Basically, my co-teacher (for Algebra I) and I chose our objectives by first coming up with a list of topics (i.e. objectives, but less formally) we felt were most important to cover during the summer school session. Early on, we made our initial list of lesson topics mostly from our experience as Algebra II teachers over this past year, then we compared that list both to the state Algebra I frameworks, a sample exam, and the list of lessons taught for this course in last year’s summer school. We had to do quite a bit of paring down, since our summer school this year is only three weeks, whereas last year we had four weeks. Looking at all these resources, we were forced to make choices, because it is simply not possible to cover the entire exam / framework in just 14 school days of four periods each.
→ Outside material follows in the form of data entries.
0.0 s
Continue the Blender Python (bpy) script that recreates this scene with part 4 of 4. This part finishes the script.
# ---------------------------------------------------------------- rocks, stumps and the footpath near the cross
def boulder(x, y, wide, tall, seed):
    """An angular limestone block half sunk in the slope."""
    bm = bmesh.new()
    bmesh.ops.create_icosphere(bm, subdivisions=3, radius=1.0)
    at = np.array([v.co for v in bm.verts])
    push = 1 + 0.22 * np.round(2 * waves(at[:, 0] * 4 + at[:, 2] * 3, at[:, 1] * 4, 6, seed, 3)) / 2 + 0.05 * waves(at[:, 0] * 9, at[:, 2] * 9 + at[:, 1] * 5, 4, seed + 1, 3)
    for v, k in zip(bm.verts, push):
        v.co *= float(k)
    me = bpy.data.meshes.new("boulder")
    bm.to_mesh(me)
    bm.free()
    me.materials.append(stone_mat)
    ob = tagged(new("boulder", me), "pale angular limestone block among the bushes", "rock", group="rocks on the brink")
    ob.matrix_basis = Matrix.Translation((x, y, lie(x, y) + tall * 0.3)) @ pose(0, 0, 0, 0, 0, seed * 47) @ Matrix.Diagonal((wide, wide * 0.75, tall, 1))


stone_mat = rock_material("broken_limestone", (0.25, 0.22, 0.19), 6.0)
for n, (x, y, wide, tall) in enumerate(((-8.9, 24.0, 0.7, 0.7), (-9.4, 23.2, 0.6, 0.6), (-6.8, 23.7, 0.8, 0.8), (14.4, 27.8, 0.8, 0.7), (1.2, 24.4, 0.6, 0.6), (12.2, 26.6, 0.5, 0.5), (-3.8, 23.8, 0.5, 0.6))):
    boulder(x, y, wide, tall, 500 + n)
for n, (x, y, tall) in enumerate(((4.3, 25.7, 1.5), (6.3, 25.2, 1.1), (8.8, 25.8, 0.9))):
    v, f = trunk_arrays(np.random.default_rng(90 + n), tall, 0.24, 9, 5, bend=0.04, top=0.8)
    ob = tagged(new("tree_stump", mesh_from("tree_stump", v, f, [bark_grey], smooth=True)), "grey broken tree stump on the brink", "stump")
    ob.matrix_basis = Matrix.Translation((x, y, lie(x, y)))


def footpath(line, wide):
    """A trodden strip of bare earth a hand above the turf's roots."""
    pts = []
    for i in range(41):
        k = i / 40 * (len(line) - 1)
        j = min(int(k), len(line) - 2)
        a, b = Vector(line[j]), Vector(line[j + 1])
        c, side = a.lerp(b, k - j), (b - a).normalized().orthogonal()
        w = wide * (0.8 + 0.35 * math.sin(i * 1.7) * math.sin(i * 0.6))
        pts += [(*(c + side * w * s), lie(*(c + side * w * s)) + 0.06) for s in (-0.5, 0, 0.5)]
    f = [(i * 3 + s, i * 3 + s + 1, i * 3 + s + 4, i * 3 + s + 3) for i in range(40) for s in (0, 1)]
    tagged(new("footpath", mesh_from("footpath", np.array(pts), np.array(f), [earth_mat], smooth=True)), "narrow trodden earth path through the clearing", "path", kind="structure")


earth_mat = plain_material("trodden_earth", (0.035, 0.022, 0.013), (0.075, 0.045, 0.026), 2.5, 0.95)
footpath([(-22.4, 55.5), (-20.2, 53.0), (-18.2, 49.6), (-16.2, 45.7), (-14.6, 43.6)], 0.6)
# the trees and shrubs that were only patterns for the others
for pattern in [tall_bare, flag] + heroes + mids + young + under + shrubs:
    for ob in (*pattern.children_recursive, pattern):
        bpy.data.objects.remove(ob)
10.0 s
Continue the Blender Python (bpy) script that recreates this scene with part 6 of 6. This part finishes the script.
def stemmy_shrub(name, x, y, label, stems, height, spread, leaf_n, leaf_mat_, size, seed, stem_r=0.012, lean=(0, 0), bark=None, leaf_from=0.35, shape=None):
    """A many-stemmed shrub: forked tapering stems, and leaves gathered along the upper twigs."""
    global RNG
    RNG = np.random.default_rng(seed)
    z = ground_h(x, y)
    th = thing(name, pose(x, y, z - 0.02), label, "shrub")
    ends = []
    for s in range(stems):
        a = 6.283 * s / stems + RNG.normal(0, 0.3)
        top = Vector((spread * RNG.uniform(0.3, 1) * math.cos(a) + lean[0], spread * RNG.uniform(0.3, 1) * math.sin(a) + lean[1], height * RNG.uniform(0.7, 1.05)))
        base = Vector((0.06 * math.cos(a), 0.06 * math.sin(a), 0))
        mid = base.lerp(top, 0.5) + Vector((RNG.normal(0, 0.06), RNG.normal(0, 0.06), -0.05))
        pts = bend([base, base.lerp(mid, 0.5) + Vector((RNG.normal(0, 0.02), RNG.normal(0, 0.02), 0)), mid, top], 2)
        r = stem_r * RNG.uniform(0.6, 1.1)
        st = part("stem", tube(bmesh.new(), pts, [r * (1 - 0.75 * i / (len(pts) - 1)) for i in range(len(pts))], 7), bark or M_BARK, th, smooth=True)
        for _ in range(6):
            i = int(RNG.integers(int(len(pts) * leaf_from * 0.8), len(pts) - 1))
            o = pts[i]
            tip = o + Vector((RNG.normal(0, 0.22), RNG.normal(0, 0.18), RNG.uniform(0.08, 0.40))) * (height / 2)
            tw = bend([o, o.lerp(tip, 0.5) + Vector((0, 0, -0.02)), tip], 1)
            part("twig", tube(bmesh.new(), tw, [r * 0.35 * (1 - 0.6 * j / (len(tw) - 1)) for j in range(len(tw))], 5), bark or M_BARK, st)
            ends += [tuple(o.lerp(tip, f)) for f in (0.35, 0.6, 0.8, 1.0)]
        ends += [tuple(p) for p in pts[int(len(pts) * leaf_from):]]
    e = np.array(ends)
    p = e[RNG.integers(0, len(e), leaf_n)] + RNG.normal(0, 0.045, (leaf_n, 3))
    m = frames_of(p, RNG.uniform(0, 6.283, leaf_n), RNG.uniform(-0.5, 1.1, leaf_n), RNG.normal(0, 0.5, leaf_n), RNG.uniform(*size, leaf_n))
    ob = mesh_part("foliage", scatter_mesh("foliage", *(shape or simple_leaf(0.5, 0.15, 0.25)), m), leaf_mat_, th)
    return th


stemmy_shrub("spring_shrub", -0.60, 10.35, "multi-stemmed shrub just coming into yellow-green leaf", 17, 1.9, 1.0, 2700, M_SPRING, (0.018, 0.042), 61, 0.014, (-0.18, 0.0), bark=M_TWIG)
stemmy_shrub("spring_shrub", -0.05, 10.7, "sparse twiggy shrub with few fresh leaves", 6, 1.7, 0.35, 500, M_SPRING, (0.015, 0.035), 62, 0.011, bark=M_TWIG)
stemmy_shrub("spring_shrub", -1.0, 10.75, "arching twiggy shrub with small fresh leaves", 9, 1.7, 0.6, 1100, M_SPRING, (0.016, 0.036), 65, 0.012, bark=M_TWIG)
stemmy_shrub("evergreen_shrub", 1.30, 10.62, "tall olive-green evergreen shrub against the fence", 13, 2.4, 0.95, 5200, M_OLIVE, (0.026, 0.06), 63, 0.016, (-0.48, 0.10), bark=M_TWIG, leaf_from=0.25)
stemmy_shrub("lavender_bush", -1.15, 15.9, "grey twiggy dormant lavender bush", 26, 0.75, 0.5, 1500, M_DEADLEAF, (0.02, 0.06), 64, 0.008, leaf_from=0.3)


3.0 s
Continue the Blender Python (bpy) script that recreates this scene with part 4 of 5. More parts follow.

We ultimately relied on our experience as teachers to decide how to make these prioritizing decisions, emphasizing areas we feel are within our greatest ability to make the greatest impact, topics such as graphing and general skill with word problems, etc. For instance, because of the ubiquity of student errors when dealing with fractions, negative signs, and so on, we felt it was worthwhile to start off with several lessons of review of these basic (pre-algebra) skills.

From our list of lesson topics, we then assigned each topic to a class period. We combined some topics in the interest of time, and we expanded other topics which, from experience, we thought may require more time investment. We worked this out until we had filled all our 56 times slots. Then on the day before summer school was to begin, we learned that several periods which we thought were going to be taken up by testing were, in fact, not, so we simply decided to put our four newfound spare periods at the end of our schedule, with the objectives to be determined as we feel the need arise.

Because of our rotating teaching schedule, our orders to adhere strictly to the “master” schedule for observation purposes, and the practical concern that teachers should know what and when they are teaching well beforehand, the entire summer school course is mostly planned out pretty rigidly at this point already. However, we have left at least one “review” session before each of our four unit tests, as well as the four “spare” periods (from the non-happening testing, mentioned above), which give us the opportunity to spend more time on problem areas that come up along the way.